Donald George Johanos (February 10, 1928 – May 29, 2007) was a conductor and music director with the Dallas Symphony Orchestra and the Honolulu Symphony Orchestra. He was recognized for his support of contemporary classical music. He performed or conducted on at least 16 recordings.

==Early life and career==
Johanos was born in Cedar Rapids, Iowa, in 1928. He attended the Eastman School of Music, receiving an undergraduate degree in violin, a master's degree in music theory and a performer's certificate in conducting.

After his graduation from Eastman, Johanos played violin for five years in the Rochester Philharmonic Orchestra, where he received coaching in conducting from the music director, Erich Leinsdorf.
In 1958, Johanos won the International Conductors Competition run by the Netherlands Radio Union.

==Conductor and music director==
In 1962, Johanos became the music director and principal conductor with the Dallas Symphony Orchestra. During this period, he conducted the orchestra in several recordings of music by Copland, Ives, Rachmaninoff and other composers. However, he had problems with the musicians during his stint in Dallas, resulting in his departure in 1970.

Johanos moved to the Pittsburgh Symphony Orchestra as associate conductor and director of its chamber orchestra.

He became the musical director and conductor of the Honolulu Symphony Orchestra in 1979. Johanos helped settle the orchestra down after the retirement of Robert la Marchina. He was also known for championing new music, which caused some frictions with the board. Johanos received an award from the American Society of Composers, Authors and Publishers in 1991 for "adventuresome programming of contemporary music".

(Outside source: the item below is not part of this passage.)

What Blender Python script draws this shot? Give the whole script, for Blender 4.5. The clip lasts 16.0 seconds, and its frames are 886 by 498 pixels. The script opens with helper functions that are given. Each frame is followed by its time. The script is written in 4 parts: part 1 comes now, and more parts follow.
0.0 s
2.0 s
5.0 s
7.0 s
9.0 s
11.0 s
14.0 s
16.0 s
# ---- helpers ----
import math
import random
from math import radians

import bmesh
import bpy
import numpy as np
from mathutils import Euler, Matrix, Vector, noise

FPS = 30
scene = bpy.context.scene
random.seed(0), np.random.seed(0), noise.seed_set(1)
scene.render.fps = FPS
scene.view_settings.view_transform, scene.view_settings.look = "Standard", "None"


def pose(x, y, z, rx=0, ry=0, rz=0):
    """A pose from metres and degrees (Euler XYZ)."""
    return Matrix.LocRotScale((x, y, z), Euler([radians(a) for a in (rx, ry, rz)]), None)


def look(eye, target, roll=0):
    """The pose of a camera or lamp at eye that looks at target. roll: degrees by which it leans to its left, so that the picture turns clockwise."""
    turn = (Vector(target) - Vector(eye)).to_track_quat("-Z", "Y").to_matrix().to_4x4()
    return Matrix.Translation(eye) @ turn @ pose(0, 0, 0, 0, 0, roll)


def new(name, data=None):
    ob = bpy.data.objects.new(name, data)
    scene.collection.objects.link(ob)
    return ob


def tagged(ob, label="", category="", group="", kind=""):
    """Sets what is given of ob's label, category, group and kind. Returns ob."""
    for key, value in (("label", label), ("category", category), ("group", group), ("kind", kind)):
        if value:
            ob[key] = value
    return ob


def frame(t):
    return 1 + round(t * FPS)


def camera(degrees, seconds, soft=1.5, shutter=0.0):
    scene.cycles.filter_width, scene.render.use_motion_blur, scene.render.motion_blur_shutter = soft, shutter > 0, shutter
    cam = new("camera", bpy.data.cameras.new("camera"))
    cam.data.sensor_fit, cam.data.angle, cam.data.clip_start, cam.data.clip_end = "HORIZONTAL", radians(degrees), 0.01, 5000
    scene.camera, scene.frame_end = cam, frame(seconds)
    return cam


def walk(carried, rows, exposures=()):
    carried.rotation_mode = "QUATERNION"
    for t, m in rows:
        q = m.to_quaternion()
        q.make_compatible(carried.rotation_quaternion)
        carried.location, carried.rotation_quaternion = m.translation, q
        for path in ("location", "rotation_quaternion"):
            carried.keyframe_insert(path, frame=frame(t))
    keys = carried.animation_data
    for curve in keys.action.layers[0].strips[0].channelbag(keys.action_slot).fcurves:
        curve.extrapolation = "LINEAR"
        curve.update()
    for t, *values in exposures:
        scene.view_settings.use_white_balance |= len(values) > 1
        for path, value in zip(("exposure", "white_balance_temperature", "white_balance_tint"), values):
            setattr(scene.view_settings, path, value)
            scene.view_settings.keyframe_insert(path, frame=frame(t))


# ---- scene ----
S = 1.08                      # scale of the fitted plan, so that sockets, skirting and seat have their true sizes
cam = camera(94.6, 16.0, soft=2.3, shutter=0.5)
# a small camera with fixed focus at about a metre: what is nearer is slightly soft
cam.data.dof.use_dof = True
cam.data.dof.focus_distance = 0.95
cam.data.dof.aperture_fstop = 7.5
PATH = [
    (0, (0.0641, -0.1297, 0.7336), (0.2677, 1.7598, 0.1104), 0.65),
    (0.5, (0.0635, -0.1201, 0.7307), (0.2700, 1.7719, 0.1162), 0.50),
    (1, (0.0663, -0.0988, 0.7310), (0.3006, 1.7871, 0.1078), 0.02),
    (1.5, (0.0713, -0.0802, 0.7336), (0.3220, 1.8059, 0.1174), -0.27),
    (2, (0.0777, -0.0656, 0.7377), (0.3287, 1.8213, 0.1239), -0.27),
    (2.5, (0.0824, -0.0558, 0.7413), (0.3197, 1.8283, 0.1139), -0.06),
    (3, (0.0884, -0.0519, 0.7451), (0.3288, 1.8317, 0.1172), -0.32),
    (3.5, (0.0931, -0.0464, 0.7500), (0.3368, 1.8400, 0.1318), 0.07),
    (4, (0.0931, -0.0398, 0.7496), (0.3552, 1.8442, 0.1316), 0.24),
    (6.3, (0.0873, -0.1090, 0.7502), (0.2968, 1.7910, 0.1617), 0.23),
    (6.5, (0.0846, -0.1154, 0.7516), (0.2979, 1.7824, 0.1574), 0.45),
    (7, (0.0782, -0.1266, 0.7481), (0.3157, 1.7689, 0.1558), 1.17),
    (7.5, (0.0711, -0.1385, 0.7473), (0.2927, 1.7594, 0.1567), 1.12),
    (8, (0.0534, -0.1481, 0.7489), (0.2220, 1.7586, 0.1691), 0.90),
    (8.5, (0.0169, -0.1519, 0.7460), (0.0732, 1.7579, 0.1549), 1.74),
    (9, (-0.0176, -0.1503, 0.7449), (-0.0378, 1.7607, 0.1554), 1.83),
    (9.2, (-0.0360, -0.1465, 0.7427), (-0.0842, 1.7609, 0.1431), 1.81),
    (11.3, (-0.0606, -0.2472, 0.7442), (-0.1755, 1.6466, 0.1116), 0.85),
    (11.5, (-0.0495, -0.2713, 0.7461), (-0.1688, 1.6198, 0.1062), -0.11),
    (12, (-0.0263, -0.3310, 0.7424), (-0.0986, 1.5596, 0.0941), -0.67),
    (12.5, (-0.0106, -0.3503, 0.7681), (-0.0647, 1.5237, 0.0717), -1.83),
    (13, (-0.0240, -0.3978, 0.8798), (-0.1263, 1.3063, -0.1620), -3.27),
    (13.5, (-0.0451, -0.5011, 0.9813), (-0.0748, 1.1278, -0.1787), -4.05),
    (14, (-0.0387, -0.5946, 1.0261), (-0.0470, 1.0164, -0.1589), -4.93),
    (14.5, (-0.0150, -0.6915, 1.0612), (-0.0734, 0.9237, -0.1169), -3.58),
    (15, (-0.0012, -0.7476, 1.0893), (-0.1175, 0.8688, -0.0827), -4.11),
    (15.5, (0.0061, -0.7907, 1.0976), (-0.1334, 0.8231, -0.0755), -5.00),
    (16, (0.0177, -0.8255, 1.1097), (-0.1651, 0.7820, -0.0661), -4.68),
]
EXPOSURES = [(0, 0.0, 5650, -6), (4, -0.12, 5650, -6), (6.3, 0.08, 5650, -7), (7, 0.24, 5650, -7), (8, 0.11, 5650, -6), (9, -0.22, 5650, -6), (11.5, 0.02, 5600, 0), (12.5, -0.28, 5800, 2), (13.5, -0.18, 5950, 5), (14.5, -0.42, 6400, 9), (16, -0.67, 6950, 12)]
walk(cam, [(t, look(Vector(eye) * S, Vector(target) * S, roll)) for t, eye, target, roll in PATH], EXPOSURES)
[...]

While at Honolulu, Johanos recorded with his own and other orchestras. In 1993, the Honolulu Symphony Orchestra recorded an album, Three Works by Dan Welcher with the Honolulu Symphony, under Johanos's baton. Welcher dedicated his Symphony No. 1 to Johanos. The 1993-94 season, which would have been Johanos's last with the Honolulu orchestra, was cancelled due to a labor dispute.

Johanos retired to Naples, Florida, where he died in 2007.